The Maned Wolf boasts the title of largest canid in South America. Due to its markings, the species is known locally as aguará guazú, which means “large fox” in the Guarani language. Despite their nickname and given name, the Maned Wolf is neither a fox nor a wolf. In fact, the Maned Wolf is not is not closely related to any other member of the canid family, making the species somewhat unique. They average 23 kg in weight and stand up to 90 cm tall at the shoulder, making them the fourth largest wild canid in the world. For the best chances of spotting Maned Wolves in their natural habitat, venture to the beautiful Serra da Canastra National Park in Brazil.
African Wild Dog
Also known as the African hunting dog and painted wolf, the largest canid in Africa is a highly endangered species that has all but disappeared from much of its original range. Due to factors which include disease, human persecution and habitat fragmentation, the African Wild Dog population continues to decrease. These lean yet robust predators typically grow up to 70 cm in length and can weigh up to 30 kg. Their frames have evolved for stamina, a trait they demonstrate when chasing their prey to exhaustion. Nearly 80% of all wild dog hunts end in a kill, which is impressive considering the success rate of lions, often viewed as ultimate predators, is only 10%. Reliable areas for African Wild Dogs include Luangwa Valley, Zambia and the Okavango Delta, Botswana.

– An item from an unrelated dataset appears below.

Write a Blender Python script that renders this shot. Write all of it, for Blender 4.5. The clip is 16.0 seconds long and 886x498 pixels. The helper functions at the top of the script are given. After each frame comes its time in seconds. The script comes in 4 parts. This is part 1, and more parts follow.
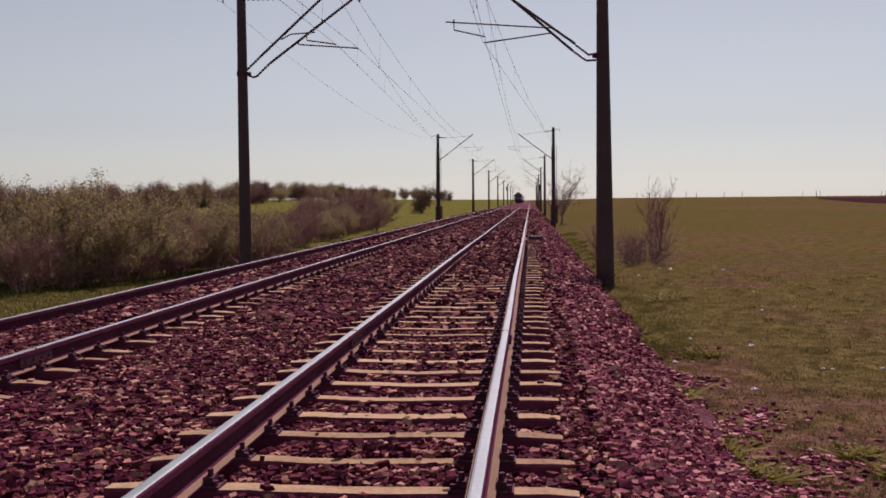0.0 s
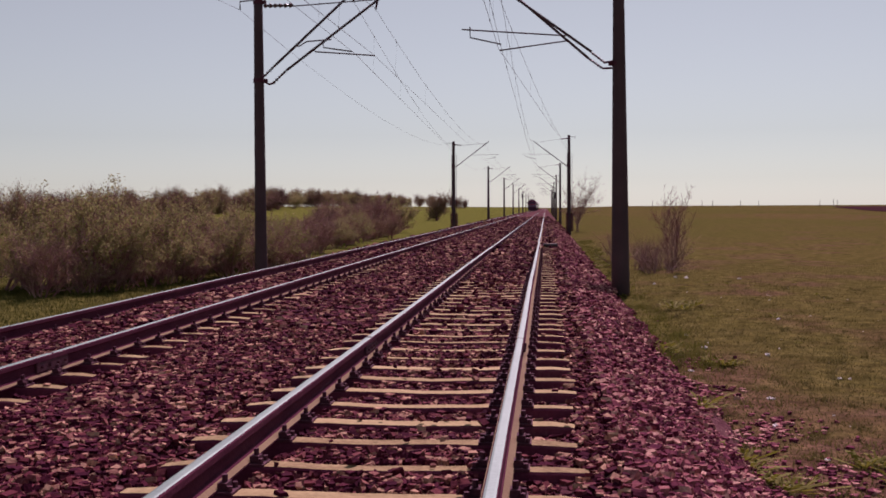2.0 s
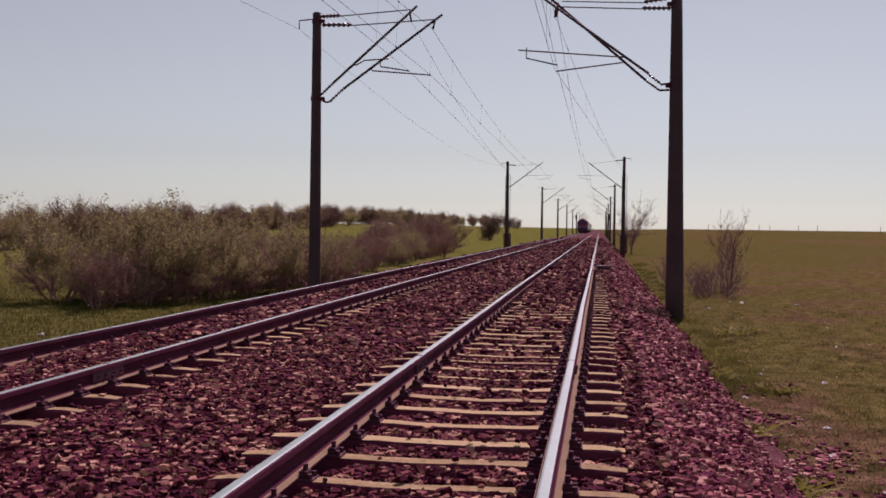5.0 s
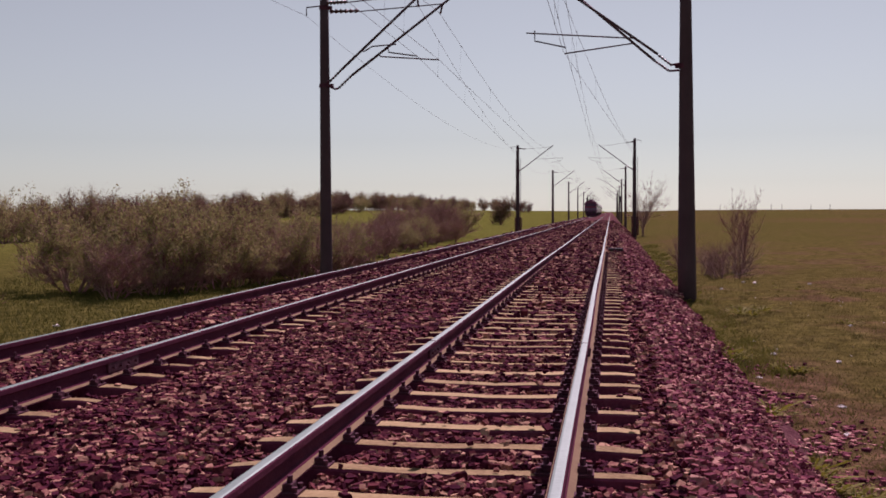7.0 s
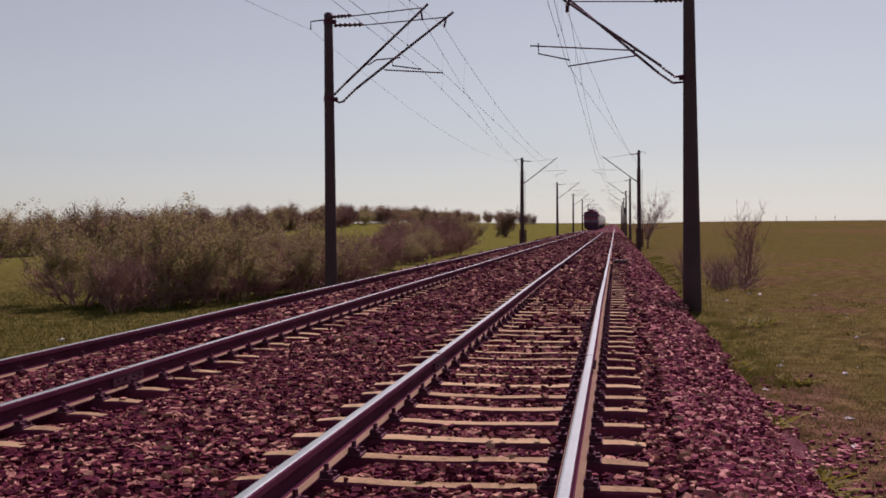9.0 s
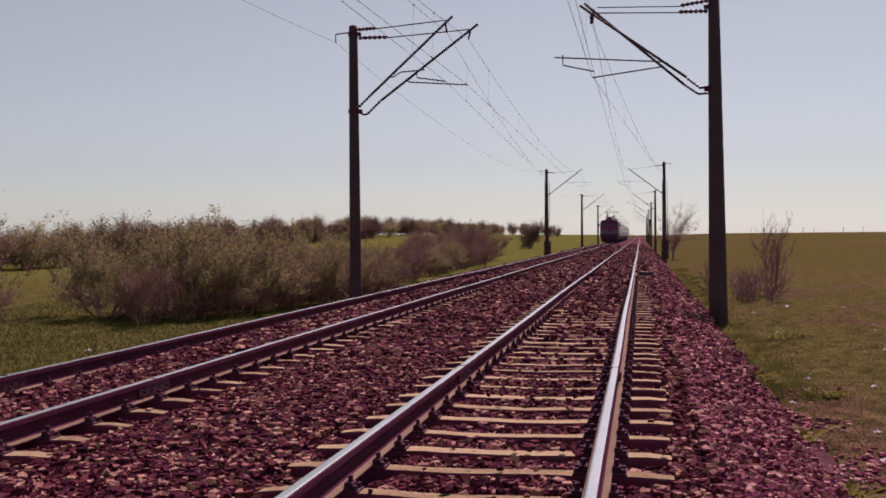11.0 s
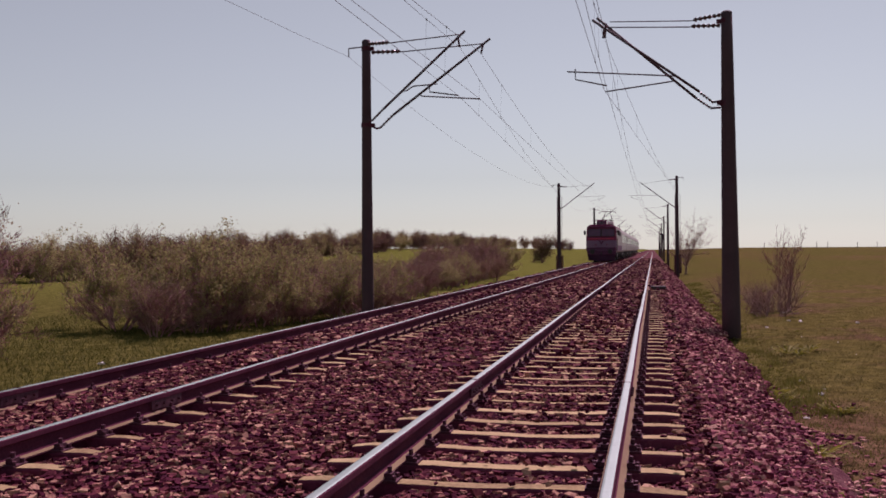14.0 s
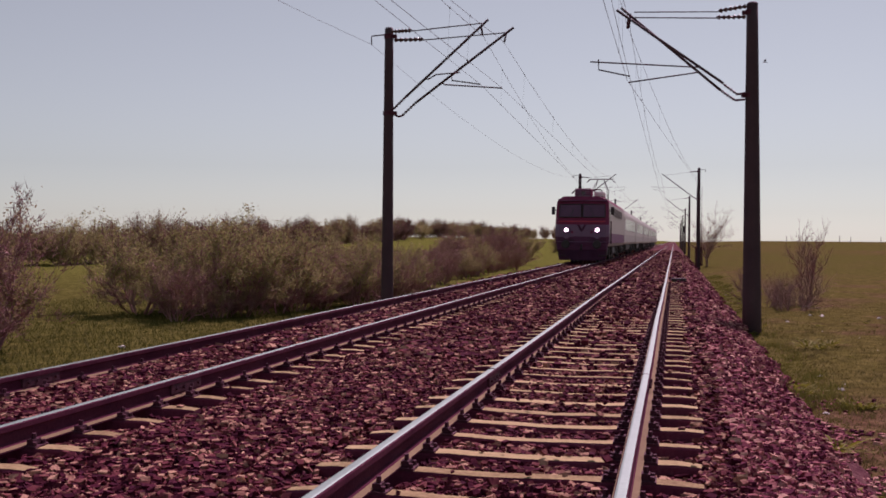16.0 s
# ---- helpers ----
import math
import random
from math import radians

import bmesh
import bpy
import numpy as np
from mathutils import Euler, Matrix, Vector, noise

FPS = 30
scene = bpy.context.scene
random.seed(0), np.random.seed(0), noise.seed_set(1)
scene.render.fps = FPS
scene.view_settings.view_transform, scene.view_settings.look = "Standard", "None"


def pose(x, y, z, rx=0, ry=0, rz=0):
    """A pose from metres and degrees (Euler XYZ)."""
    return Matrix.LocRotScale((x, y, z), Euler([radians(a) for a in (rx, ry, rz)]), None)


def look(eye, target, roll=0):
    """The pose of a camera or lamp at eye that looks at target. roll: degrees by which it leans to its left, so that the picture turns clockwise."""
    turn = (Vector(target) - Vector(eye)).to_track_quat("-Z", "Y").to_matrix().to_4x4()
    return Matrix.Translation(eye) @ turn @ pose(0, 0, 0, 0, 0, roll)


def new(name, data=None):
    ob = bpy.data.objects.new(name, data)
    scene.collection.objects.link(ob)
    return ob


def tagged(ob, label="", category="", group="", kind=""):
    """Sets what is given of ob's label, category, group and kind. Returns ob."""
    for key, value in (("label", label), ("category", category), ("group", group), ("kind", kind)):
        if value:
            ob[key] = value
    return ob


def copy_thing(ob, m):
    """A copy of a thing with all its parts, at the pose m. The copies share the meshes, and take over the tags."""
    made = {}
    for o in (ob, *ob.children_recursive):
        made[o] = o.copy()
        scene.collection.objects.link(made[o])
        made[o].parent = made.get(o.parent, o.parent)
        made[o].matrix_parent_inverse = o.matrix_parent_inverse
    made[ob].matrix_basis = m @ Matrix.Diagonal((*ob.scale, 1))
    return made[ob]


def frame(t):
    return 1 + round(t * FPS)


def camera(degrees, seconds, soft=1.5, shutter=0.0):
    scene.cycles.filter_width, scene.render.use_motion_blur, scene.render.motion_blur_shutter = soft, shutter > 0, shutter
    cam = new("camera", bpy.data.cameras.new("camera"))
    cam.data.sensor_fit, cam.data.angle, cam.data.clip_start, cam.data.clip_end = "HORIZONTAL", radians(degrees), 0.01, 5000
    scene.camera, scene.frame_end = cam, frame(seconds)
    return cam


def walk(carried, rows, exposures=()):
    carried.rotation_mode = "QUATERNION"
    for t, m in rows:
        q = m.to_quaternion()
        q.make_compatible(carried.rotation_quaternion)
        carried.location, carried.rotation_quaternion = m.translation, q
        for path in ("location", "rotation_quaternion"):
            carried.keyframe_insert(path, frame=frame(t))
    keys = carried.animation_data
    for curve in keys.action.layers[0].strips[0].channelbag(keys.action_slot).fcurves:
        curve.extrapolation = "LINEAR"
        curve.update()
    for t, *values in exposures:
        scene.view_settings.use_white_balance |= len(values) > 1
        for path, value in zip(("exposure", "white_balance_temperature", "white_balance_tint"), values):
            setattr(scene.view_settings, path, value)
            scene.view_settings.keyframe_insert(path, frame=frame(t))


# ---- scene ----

# ---------- camera ----------
cam = camera(46.11, 16.0, soft=1.7)
EYE = (1.008, 0.0, 1.461)
PATH = [
    (0.0, 4.798, -2.669, 0.537), (0.5, 4.859, -2.857, 0.417), (1.0, 5.173, -2.511, 0.254), (1.5, 5.681, -2.363, 0.515),
    (2.0, 5.635, -2.266, 0.284), (2.5, 6.010, -2.243, 0.422), (3.0, 6.207, -2.184, 0.408), (3.5, 7.311, -0.719, -0.302),
    (4.0, 5.346, -1.365, 0.576), (4.2, 8.518, -1.109, -0.639), (6.3, 8.524, -2.303, -0.733), (6.5, 8.450, -2.488, -0.363),
    (7.0, 9.157, -2.037, 0.253), (7.5, 8.831, -1.136, 0.045), (8.0, 8.777, 0.058, 0.011), (8.5, 9.031, -1.469, -0.496),
    (9.0, 9.408, -1.340, 0.472), (9.2, 9.755, -0.989, 0.187), (11.3, 11.203, -0.608, 0.638), (11.5, 11.599, -0.539, 0.549),
    (12.0, 11.565, -0.349, -0.161), (12.5, 11.148, -0.445, -0.107), (13.0, 11.093, -0.137, -0.165), (13.5, 11.335, -0.055, 0.310),
    (14.0, 11.417, 0.077, 0.362), (14.5, 11.076, 0.015, 0.072), (15.0, 11.265, -0.085, -0.033), (15.5, 11.634, 0.224, 0.078),
    (16.0, 12.519, -0.536, -0.472),
]
walk(cam, [(t, pose(*EYE, 90 + pitch, roll, yaw)) for t, yaw, pitch, roll in PATH],
     exposures=[(0.0, 0.0, 6500, 74), (16.0, 0.0, 6500, 75)])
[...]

Considered the rarest species of wolf in the world and one of the five most endangered canid species, the Red Wolf is listed as critically endangered by the IUCN. Also known as the Florida black wolf and Mississippi Valley wolf, they are native to the southeastern United States. Only around 50 Red Wolves now roam a confined area of just over 1.7 million acres through northeastern North Carolina. They are typically shorter and more slender than the Gray Wolf, though some specimens can grow to larger sizes than smaller sized Gray Wolves. Spotting Red Wolves in the wild can be difficult, but small populations can be found in Alligator River National Wildlife Refuge and Pocosin Lakes National Wildlife Refuge.

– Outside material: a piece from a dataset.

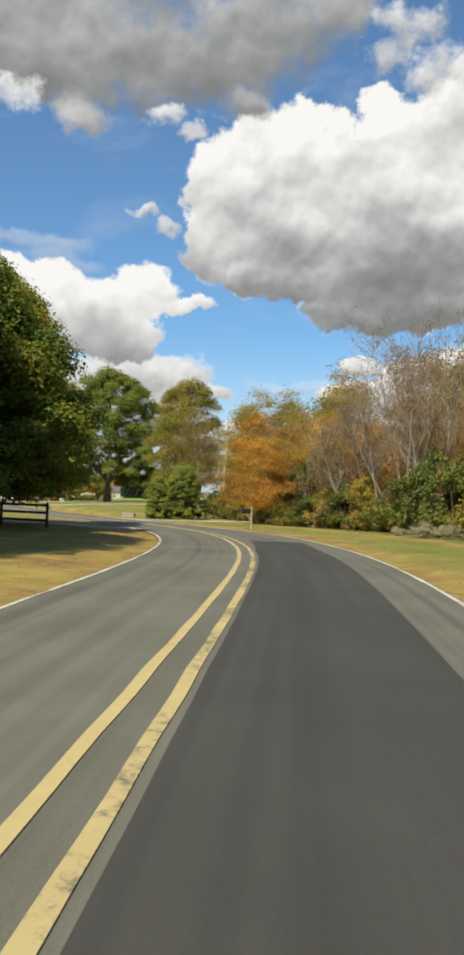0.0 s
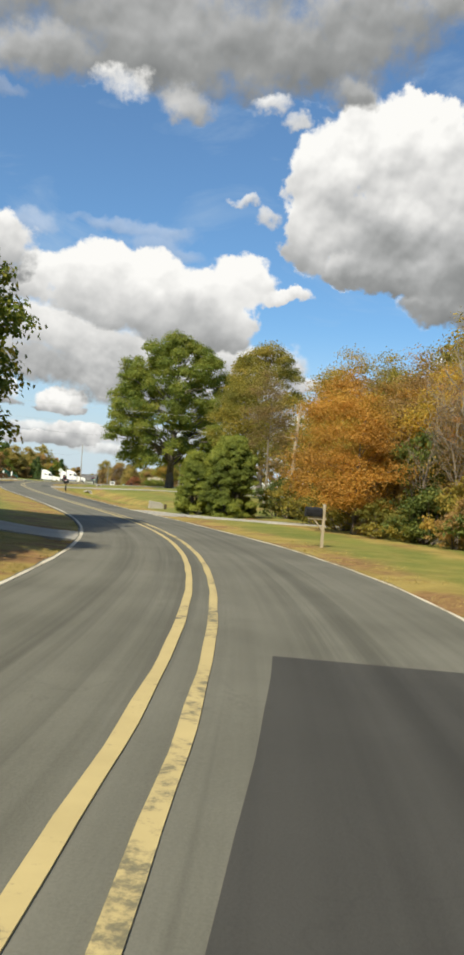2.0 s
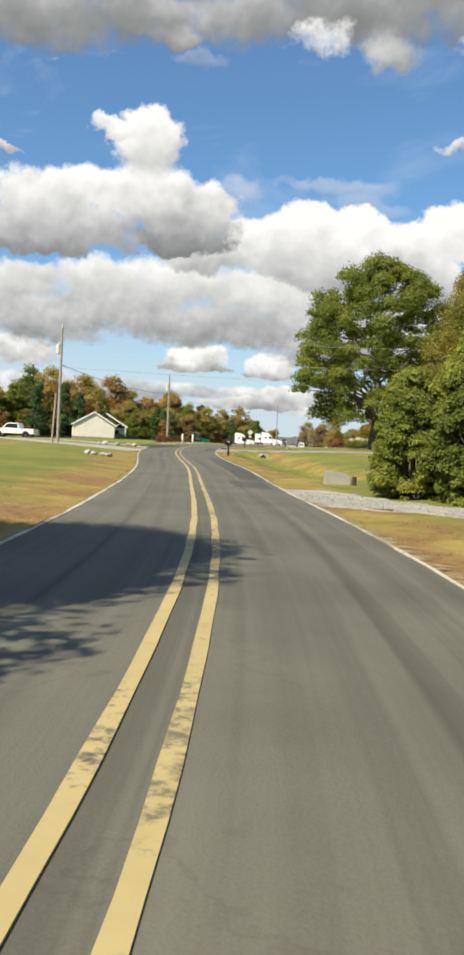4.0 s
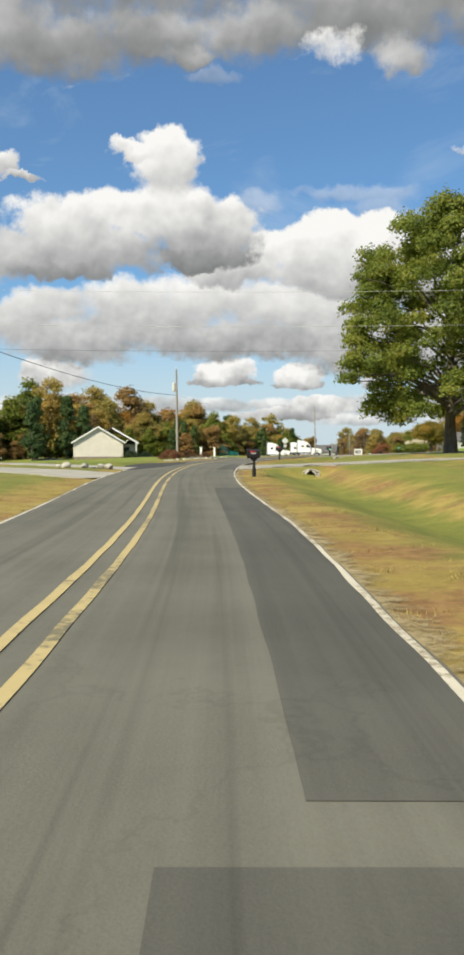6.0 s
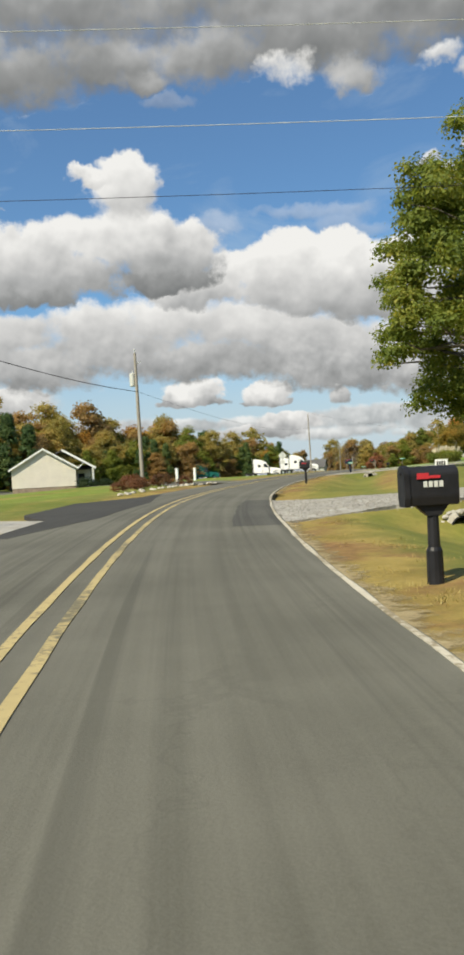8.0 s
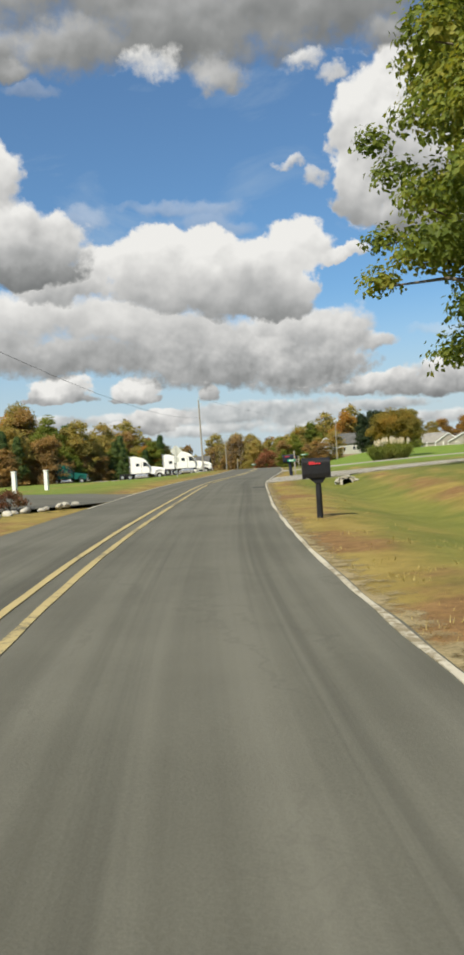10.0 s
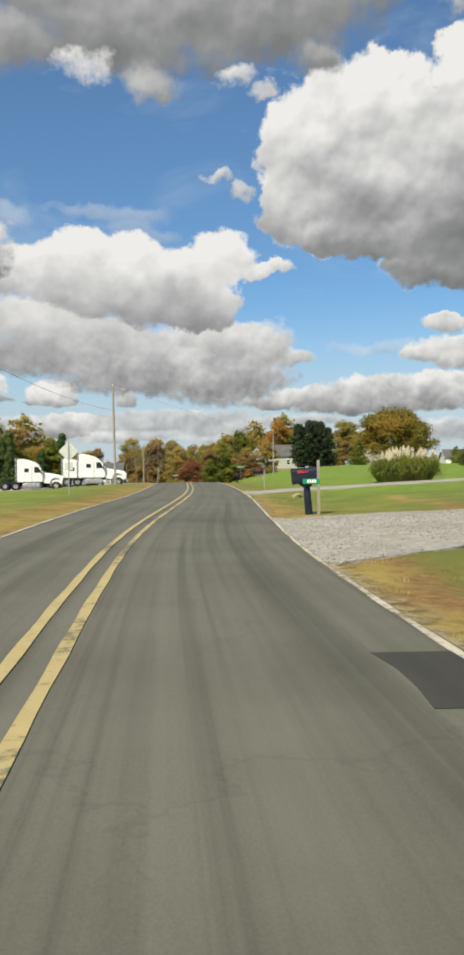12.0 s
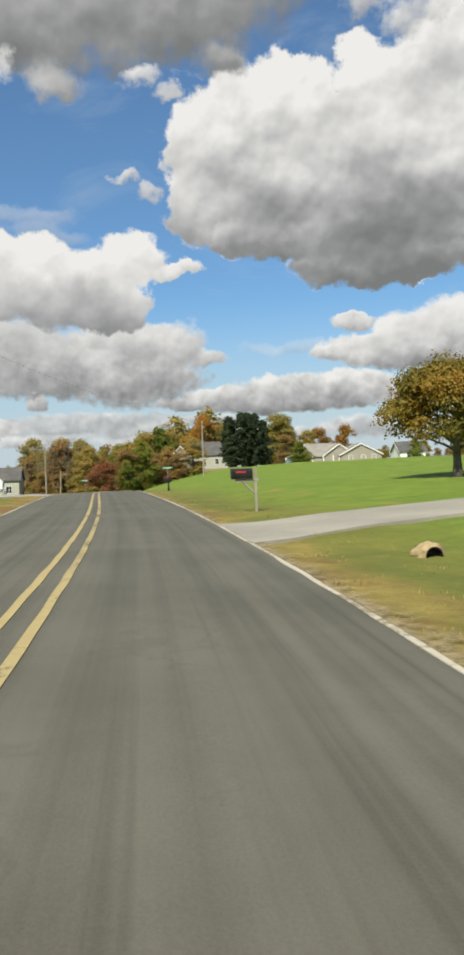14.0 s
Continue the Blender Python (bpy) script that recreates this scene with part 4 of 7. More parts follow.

By far the largest of all the wild canids, the Gray Wolf, also known as the timber wolf, are the most widely distributed of all wolf species and were at one time the world’s most widely distributed mammal! One of the planet’s best known and most studied species, the Gray Wolf has been divided into many different subspecies of which five inhabit the North American continent and seven to twelve cover Eurasia. The northwestern wolf, also known as the Mackenzie Valley wolf, Alaskan timber wolf, or Canadian timber wolf is considered to be the largest of all subspecies, with specimens typically weighing 51 kg and standing at 85 cm shoulder height. To see the largest of all subspecies in the wild, head to Wood Buffalo National Park, Alberta, Canada. For excellent chances of spotting Gray Wolves, check out The Lamar Valley located in the remote northeast corner of Yellowstone National Park, United States.